Who Is A Pandit? — According To Vidura
A Pandit is someone who doesn’t abandon an initiated task!
The surface of the internet is where most of its users dwell with most never ever diving below the first few inches. This means, the information there is merely the information prevalent, not relevant.
That surface defines a Pandit as:
a man with specialised knowledge or a teacher of any field of knowledge in Hinduism, particularly the Vedic scriptures, dharma, or Hindu philosophy…
and a Pundit as:
an expert in a particular subject or field who is frequently called on to give opinions about it to the public.
(We see them everywhere these days, talking about politics, economy, sports, etc.)

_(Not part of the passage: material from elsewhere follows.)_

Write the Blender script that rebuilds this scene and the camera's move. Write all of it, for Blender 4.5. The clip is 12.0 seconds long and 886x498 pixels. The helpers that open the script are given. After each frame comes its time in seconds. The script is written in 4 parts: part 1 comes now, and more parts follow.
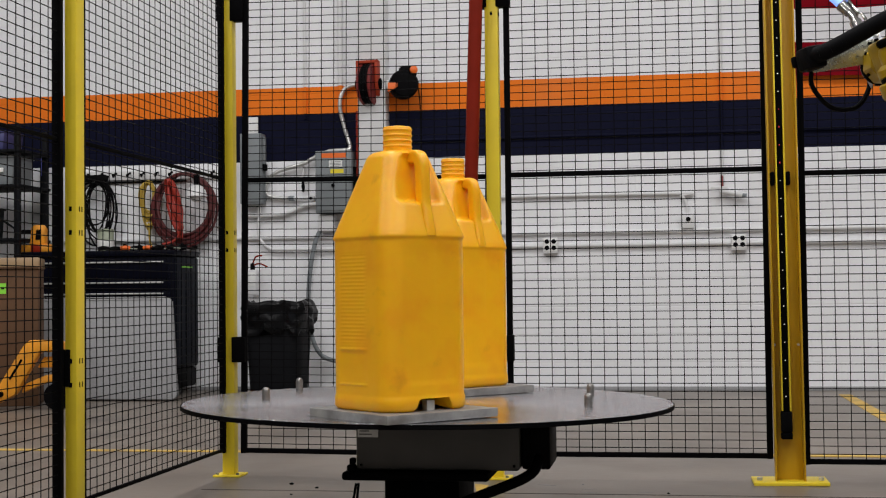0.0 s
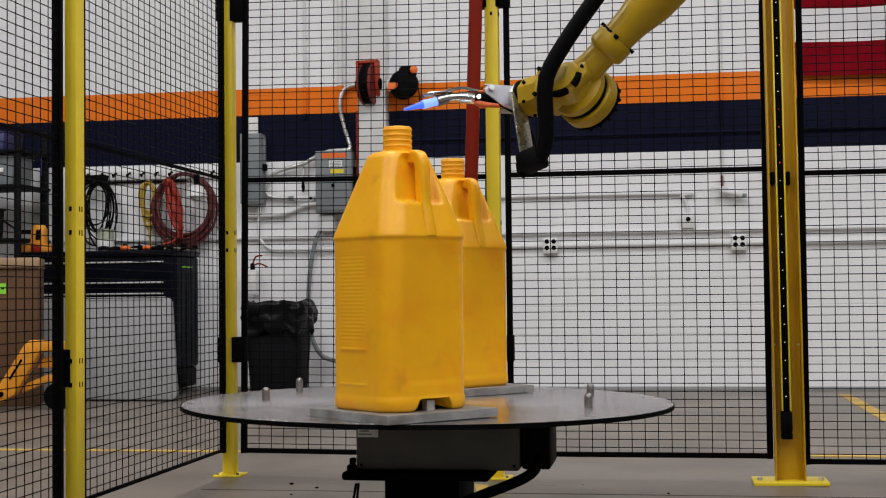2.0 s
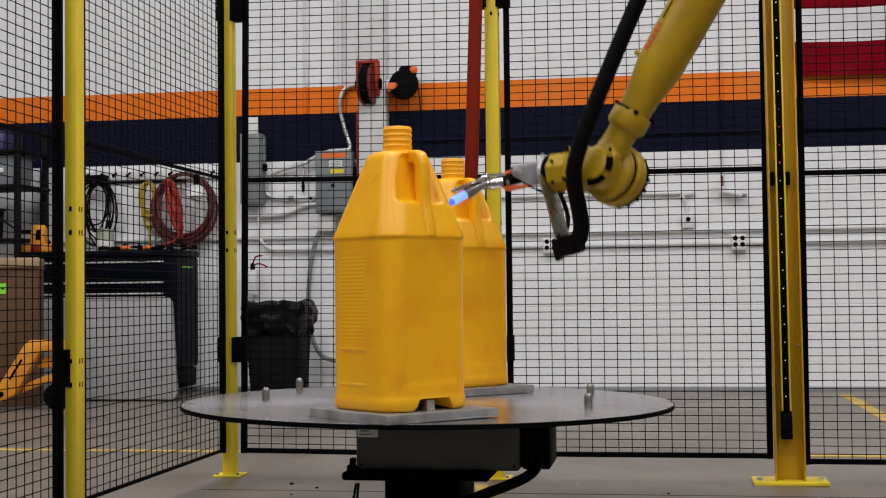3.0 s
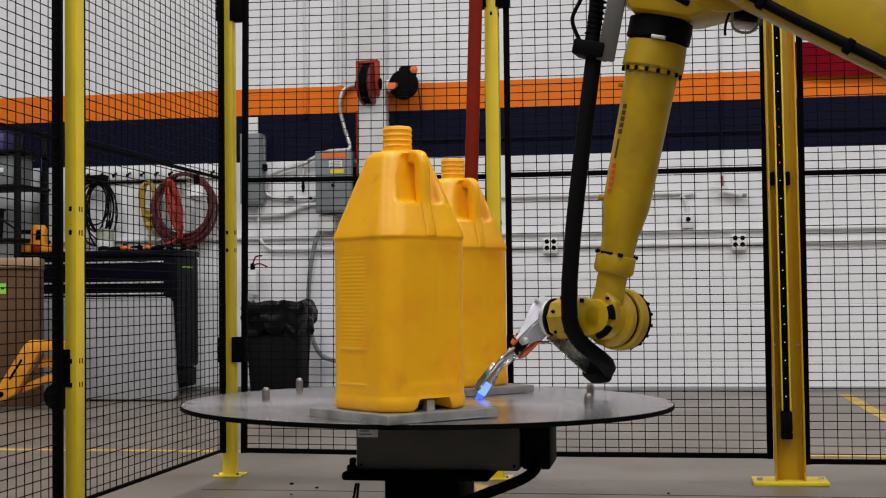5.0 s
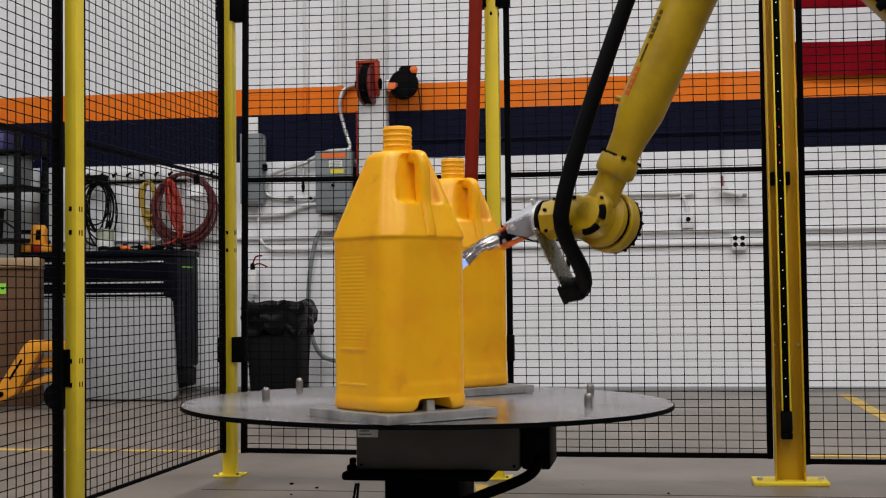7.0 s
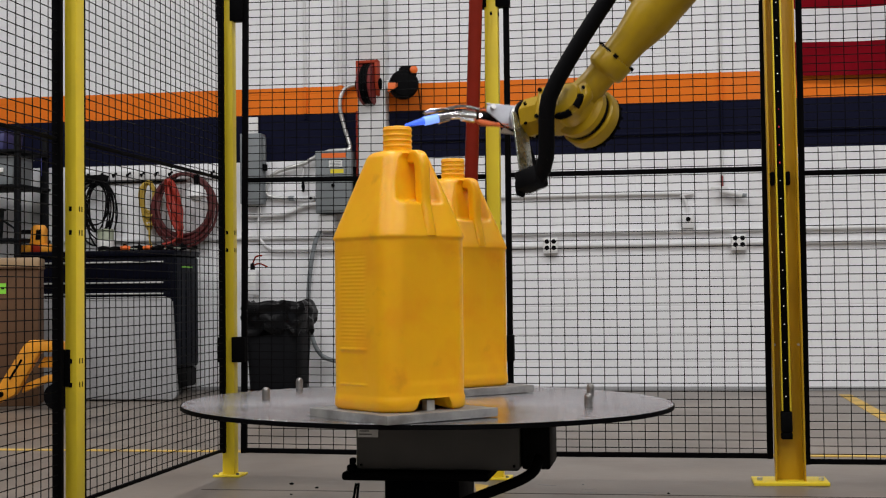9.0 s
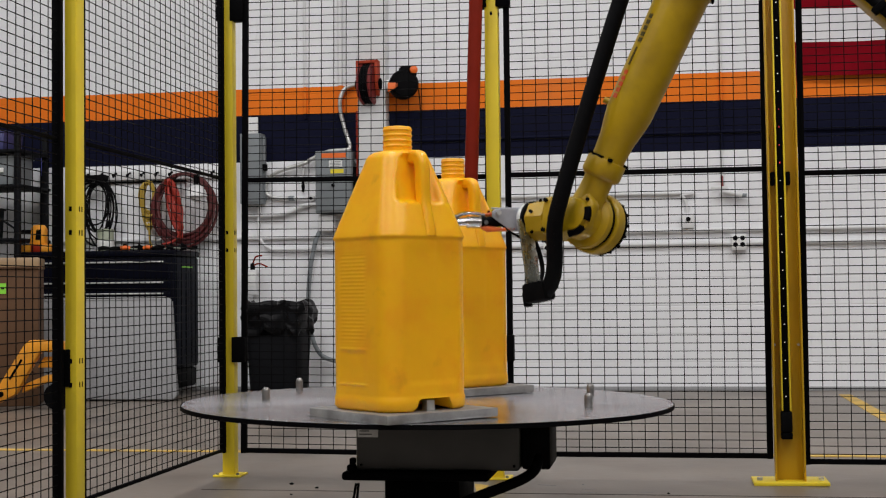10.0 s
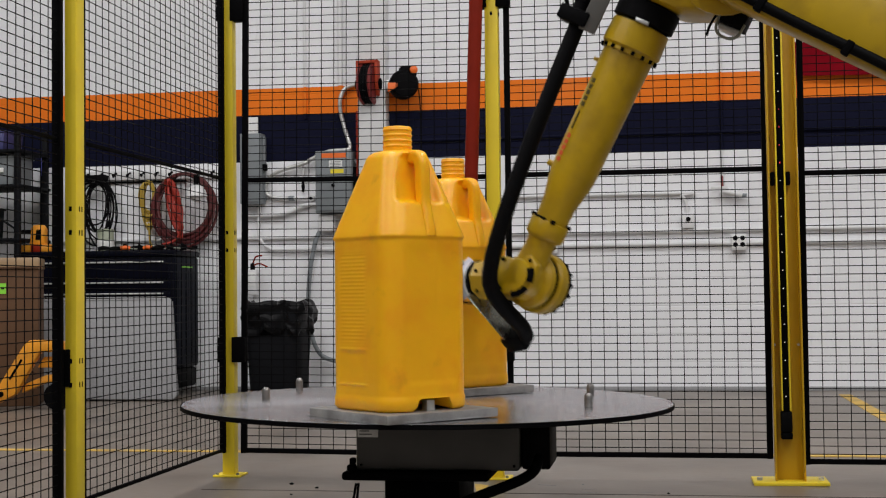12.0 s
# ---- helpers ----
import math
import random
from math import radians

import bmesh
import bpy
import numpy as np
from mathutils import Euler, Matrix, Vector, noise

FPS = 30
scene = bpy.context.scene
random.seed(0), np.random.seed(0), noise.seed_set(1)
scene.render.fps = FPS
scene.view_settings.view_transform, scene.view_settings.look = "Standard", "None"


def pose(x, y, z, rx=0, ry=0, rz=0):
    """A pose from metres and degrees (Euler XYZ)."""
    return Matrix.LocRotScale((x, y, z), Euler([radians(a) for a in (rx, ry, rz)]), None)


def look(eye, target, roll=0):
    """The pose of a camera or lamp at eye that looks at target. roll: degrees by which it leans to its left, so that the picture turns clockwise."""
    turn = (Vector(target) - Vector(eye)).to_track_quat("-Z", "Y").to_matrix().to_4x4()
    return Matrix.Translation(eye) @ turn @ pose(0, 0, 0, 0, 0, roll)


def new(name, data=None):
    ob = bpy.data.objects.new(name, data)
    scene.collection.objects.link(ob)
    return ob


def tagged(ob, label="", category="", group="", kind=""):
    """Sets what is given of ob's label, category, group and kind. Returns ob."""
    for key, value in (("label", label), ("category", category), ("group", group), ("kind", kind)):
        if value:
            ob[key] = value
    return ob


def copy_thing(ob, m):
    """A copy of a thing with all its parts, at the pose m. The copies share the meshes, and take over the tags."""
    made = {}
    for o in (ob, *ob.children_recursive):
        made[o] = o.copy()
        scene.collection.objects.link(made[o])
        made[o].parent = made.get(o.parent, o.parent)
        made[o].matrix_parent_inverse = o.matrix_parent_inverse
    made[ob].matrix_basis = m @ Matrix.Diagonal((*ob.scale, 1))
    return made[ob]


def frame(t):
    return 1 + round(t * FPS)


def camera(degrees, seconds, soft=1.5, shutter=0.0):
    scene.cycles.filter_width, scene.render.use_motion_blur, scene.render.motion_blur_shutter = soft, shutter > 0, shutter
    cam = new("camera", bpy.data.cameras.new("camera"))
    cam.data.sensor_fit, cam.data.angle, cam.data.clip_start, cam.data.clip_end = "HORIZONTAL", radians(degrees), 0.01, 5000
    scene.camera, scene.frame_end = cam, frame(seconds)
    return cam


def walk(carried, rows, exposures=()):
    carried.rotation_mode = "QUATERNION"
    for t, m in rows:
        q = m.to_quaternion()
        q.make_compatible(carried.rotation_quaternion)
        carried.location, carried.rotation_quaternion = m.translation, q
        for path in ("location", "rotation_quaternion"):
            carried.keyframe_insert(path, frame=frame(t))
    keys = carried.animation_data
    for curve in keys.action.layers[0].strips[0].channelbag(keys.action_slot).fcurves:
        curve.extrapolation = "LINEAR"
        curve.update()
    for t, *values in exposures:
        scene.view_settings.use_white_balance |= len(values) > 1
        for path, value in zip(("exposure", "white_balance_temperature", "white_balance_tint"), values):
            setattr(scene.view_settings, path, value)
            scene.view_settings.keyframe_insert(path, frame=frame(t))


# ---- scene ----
# ---------------- camera: it stands still ----------------
cam = camera(35.9, 12.0, soft=1.15, shutter=0.5)
EYE = Vector((0.0, 0.0, 0.71))
YAW, PITCH = radians(9.2), radians(1.9)
AIM = EYE + Vector((-math.sin(YAW) * math.cos(PITCH), math.cos(YAW) * math.cos(PITCH), math.sin(PITCH)))
STAND = look(EYE, AIM, -0.63)
walk(cam, [(0.0, STAND), (12.0, STAND)], exposures=[(0.0, 0.0), (12.0, 0.0)])

# ---------------- world and hall lights ----------------
world = bpy.data.worlds.new("hall_air")
scene.world = world
world.use_nodes = True
world.node_tree.nodes["Background"].inputs[0].default_value = (0.75, 0.85, 1.0, 1)
world.node_tree.nodes["Background"].inputs[1].default_value = 0.0

LAMP_W = 119.0
for lx in (-6.0, -2.0, 2.0, 6.0):
    for ly in (-3.2, 1.2, 5.7):
        lamp = bpy.data.lights.new("high_bay_light", "AREA")
        lamp.shape, lamp.size, lamp.size_y = "RECTANGLE", 0.5, 1.6
        lamp.energy, lamp.color = LAMP_W, (1.0, 0.985, 0.99)
        new("high_bay_light", lamp).matrix_world = pose(lx, ly, 6.6)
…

NOW THAT WAS A PREVALENT INFORMATION.
LET’S TALK ABOUT THE RELEVANT NOW:
The term Pundit is a useless modification of the term Pandit apart from as a tool to separate Hindu Pandits from the modern entertainment clowns. The Pandit then, means a person of knowledge. But what kind of knowledge?
Let’s see the characteristics of a Pandit as described by Vidura, one of the initial Pandits from Hindu mythology Mahabharata.
Vidura was the third son of Ved Vyasa.
In Mahabharata, Satyavati and Shantanu gave birth to Chitrangad and Vichitravirya. After the death of Shantanu, Chirtangad became the king but didn’t survive.
The daughters of the king of Kashi, Ambika and Ambalika, were forced to be wed the succeeding king, Vichitravirya by Satyavati. He, too, passed away without leaving an heir. Satyavati then invited her other son Ved Vyasa to join Ambika and Ambalika in bed after realizing the situation was critical. Because Vyasa was unable to refuse his mother’s request, he agreed.
Ambika couldn’t look at Vyasa during sex since he looked fearsome — as a forest dwelling Rishi would! Similarly, Ambalika got pale at his sight. Those two gave birth to the blind Dhritarastra and the weak Pandu respectively. Satyavati wasn’t pleased with all this so she requested Ambika and Vyas once more. This time, however, Ambika sent her servant Vanita who had a complete and satisfied sex with Vyasa. From her, Vidura — a dharmatma, and a wise one was born.
His lineage from the servants meant he couldn’t be the king, so he spent his life as an advisor and prime minister in the Kuru court.
These descriptions of a Pandita come from Vidura-Niti, a collection of lessons and advice he offered to Dhritarashtra.
- A Pandit is someone who has the knowledge of his true situation and has the strength to persevere through hardships and pain (1:20)
- A Pandit is someone who isn’t influenced by anger, happiness, pride, shame and who doesn’t consider himself to be the best (1:22)
- A Pandit is someone whose actions are known to others only after they have been carried out (1:23)
- A Pandit is someone whose works are immune to the effects of heat, cold, fear, love, lust, and wealth (1: 24)
- A genius pays close attention to what is being said and grasps it right away. Following that, he begins to Purushartha. He never makes uninformed comments about other people. A Pandit is someone who possesses these qualities(1:27)
- A Pandit doesn’t lust over the unattainable. He doesn’t worry about things lost or damaged. He isn’t intimidated by hard times (1:28)
- A Pandit first decides to do something, and only then does he actually start doing it. He doesn’t stop the task mid-way and doesn’t waste his time. A Pandit has self-control (1:29)
- Pandits show interest towards real deeds. They do action that is beneficial and promotes welfare. They refrain from interfering with actions carried out for the benefit of others (1:30)
- A Pandit is one who neither displays excessive joy at being respected nor sings songs of self-glorification or becomes enraged while being treated with contempt. (1:31)
- A Pandit is someone who can speak eloquently, debate in a variety of ways, is rational, and can use examples from different scriptures to illustrate their points.(1:33)
- A Pandit is someone whose knowledge and reasoning follow each other and who values the dignity of deserving people (1:34)
- A person who isn’t arrogant in spite of great knowledge and wealth is a Pandit (1:45)
13. An arrow from an archer may or may not strike its target, but the wisdom from a wise person can destroy not just the king but an entire nation (1:48).